■ **Task directions**:
Give the data below again exactly as written, without its pictures.

■ **Supplied material**:
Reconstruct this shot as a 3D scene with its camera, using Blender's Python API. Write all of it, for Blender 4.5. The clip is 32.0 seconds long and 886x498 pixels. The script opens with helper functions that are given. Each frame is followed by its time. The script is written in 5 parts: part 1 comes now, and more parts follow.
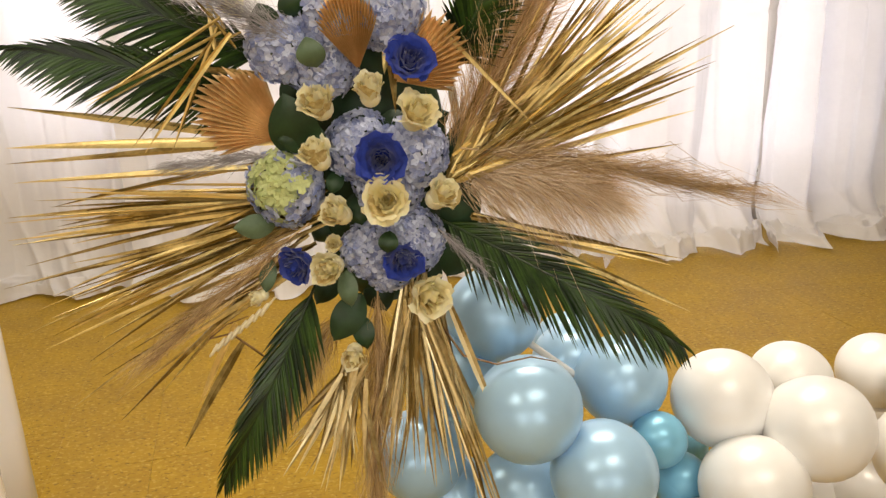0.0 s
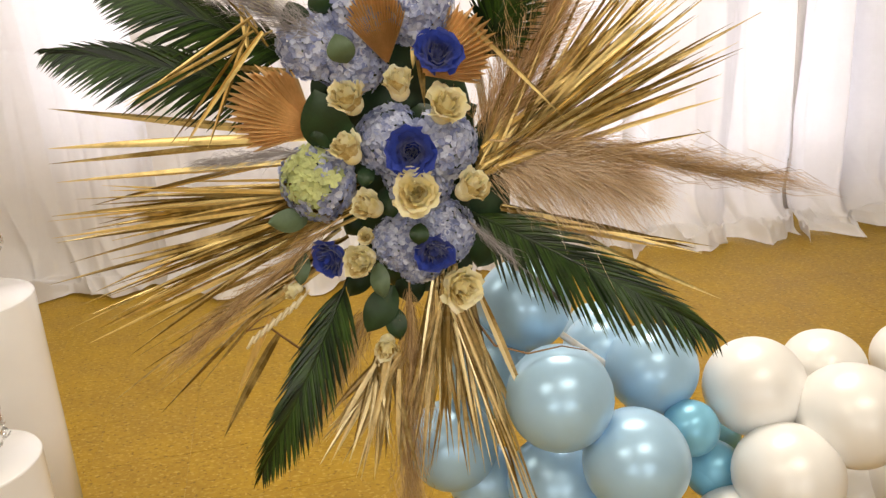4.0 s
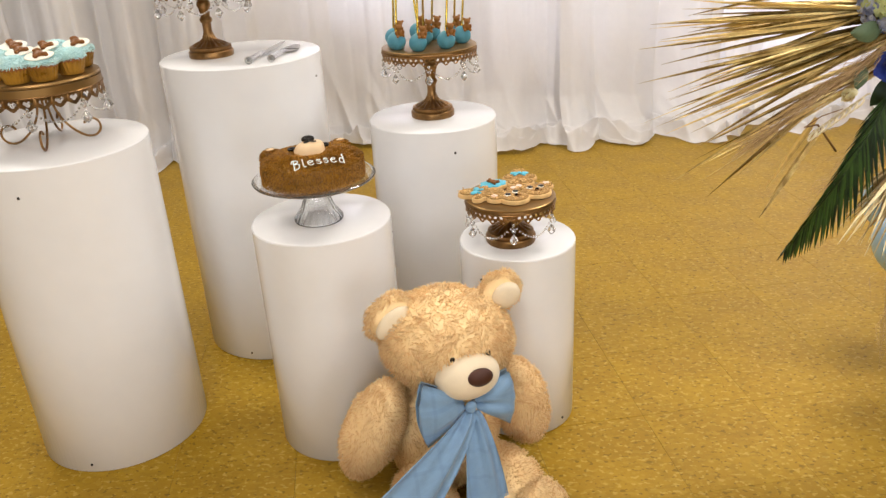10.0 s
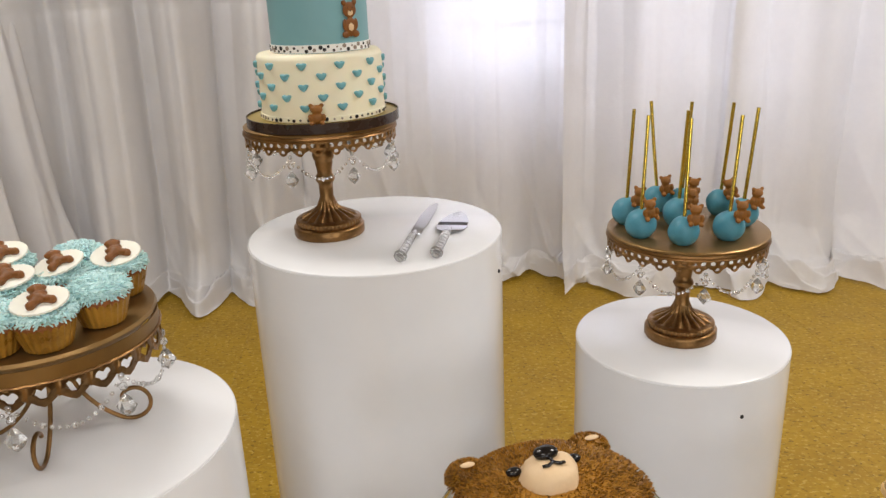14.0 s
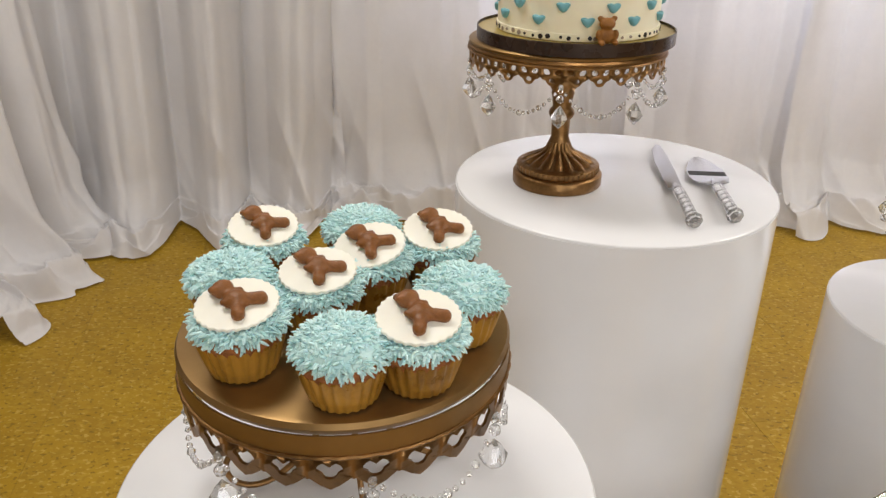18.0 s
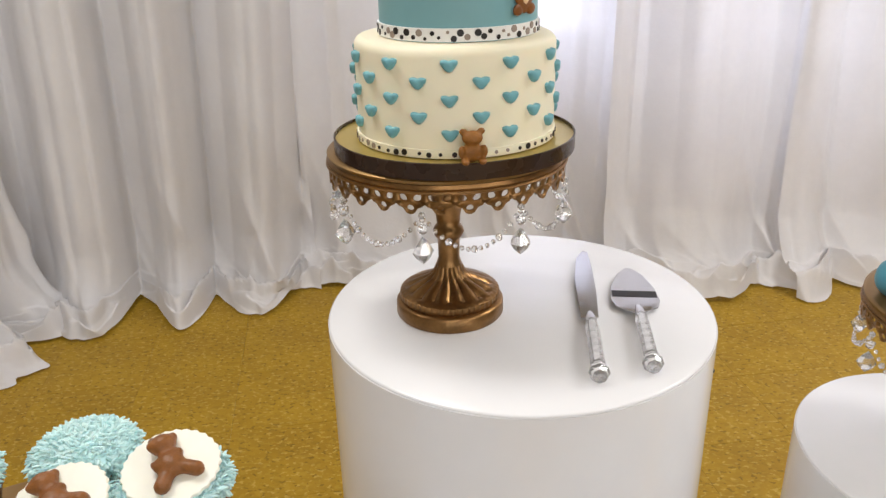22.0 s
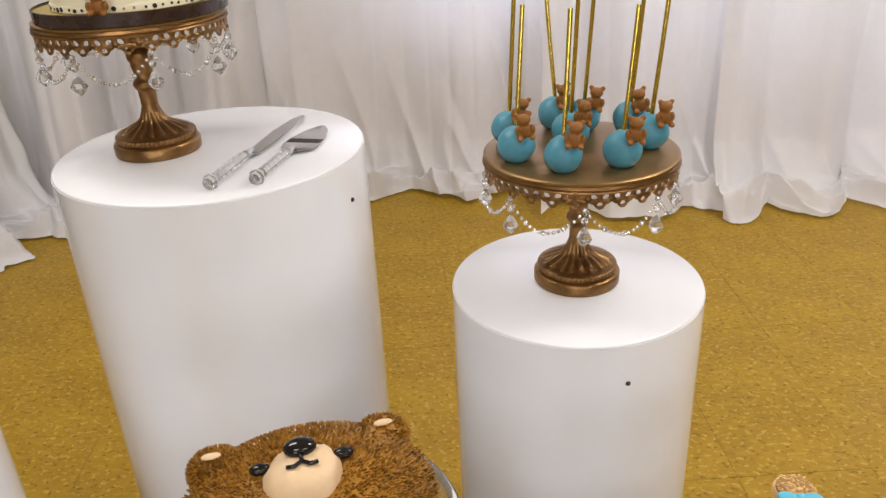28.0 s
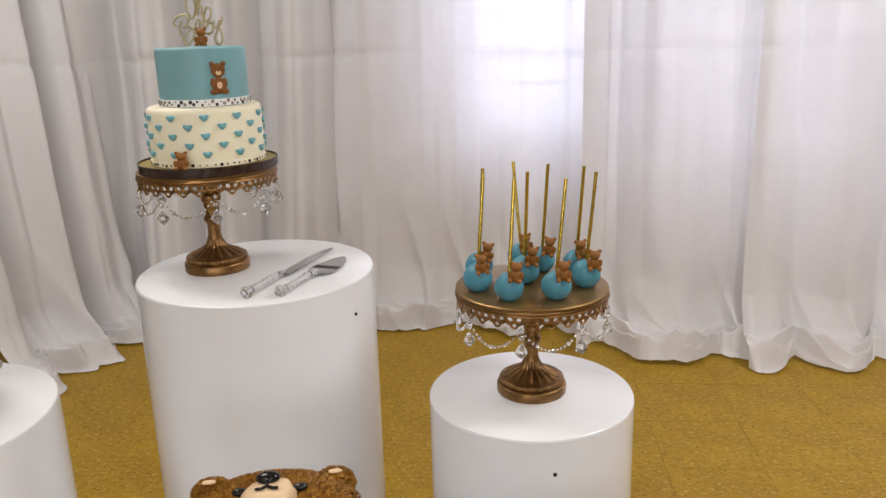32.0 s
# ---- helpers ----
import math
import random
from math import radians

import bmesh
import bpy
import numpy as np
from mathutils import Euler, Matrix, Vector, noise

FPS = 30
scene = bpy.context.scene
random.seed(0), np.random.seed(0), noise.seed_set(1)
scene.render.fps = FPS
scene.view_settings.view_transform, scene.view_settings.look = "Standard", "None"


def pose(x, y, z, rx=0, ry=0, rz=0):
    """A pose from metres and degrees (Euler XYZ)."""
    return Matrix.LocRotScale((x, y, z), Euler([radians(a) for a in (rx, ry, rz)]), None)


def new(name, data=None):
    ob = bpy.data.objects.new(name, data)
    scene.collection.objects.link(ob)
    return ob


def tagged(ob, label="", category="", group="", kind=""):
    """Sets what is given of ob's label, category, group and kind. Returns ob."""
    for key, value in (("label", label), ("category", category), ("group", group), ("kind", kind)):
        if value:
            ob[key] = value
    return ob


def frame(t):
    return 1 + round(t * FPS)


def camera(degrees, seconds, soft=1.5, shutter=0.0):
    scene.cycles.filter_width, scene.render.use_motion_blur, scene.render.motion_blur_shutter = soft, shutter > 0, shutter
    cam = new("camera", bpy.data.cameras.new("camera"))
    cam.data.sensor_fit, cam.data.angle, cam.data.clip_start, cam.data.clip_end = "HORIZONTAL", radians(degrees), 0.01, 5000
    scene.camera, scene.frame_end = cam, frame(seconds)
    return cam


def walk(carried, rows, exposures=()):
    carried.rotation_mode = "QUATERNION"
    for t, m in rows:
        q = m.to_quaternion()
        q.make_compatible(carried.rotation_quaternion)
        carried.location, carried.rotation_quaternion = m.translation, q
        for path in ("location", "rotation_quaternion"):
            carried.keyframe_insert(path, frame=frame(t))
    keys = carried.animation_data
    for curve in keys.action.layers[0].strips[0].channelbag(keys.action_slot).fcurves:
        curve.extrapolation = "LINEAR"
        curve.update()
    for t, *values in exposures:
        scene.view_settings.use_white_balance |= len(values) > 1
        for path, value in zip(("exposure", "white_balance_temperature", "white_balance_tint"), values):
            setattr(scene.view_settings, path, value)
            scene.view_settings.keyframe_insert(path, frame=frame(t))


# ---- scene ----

■ **Expected answer**:
Reconstruct this shot as a 3D scene with its camera, using Blender's Python API. Write all of it, for Blender 4.5. The clip is 32.0 seconds long and 886x498 pixels. The script opens with helper functions that are given. Each frame is followed by its time. The script is written in 5 parts: part 1 comes now, and more parts follow.
0.0 s
4.0 s
10.0 s
14.0 s
18.0 s
22.0 s
28.0 s
32.0 s
# ---- helpers ----
import math
import random
from math import radians

import bmesh
import bpy
import numpy as np
from mathutils import Euler, Matrix, Vector, noise

FPS = 30
scene = bpy.context.scene
random.seed(0), np.random.seed(0), noise.seed_set(1)
scene.render.fps = FPS
scene.view_settings.view_transform, scene.view_settings.look = "Standard", "None"


def pose(x, y, z, rx=0, ry=0, rz=0):
    """A pose from metres and degrees (Euler XYZ)."""
    return Matrix.LocRotScale((x, y, z), Euler([radians(a) for a in (rx, ry, rz)]), None)


def new(name, data=None):
    ob = bpy.data.objects.new(name, data)
    scene.collection.objects.link(ob)
    return ob


def tagged(ob, label="", category="", group="", kind=""):
    """Sets what is given of ob's label, category, group and kind. Returns ob."""
    for key, value in (("label", label), ("category", category), ("group", group), ("kind", kind)):
        if value:
            ob[key] = value
    return ob


def frame(t):
    return 1 + round(t * FPS)


def camera(degrees, seconds, soft=1.5, shutter=0.0):
    scene.cycles.filter_width, scene.render.use_motion_blur, scene.render.motion_blur_shutter = soft, shutter > 0, shutter
    cam = new("camera", bpy.data.cameras.new("camera"))
    cam.data.sensor_fit, cam.data.angle, cam.data.clip_start, cam.data.clip_end = "HORIZONTAL", radians(degrees), 0.01, 5000
    scene.camera, scene.frame_end = cam, frame(seconds)
    return cam


def walk(carried, rows, exposures=()):
    carried.rotation_mode = "QUATERNION"
    for t, m in rows:
        q = m.to_quaternion()
        q.make_compatible(carried.rotation_quaternion)
        carried.location, carried.rotation_quaternion = m.translation, q
        for path in ("location", "rotation_quaternion"):
            carried.keyframe_insert(path, frame=frame(t))
    keys = carried.animation_data
    for curve in keys.action.layers[0].strips[0].channelbag(keys.action_slot).fcurves:
        curve.extrapolation = "LINEAR"
        curve.update()
    for t, *values in exposures:
        scene.view_settings.use_white_balance |= len(values) > 1
        for path, value in zip(("exposure", "white_balance_temperature", "white_balance_tint"), values):
            setattr(scene.view_settings, path, value)
            scene.view_settings.keyframe_insert(path, frame=frame(t))


# ---- scene ----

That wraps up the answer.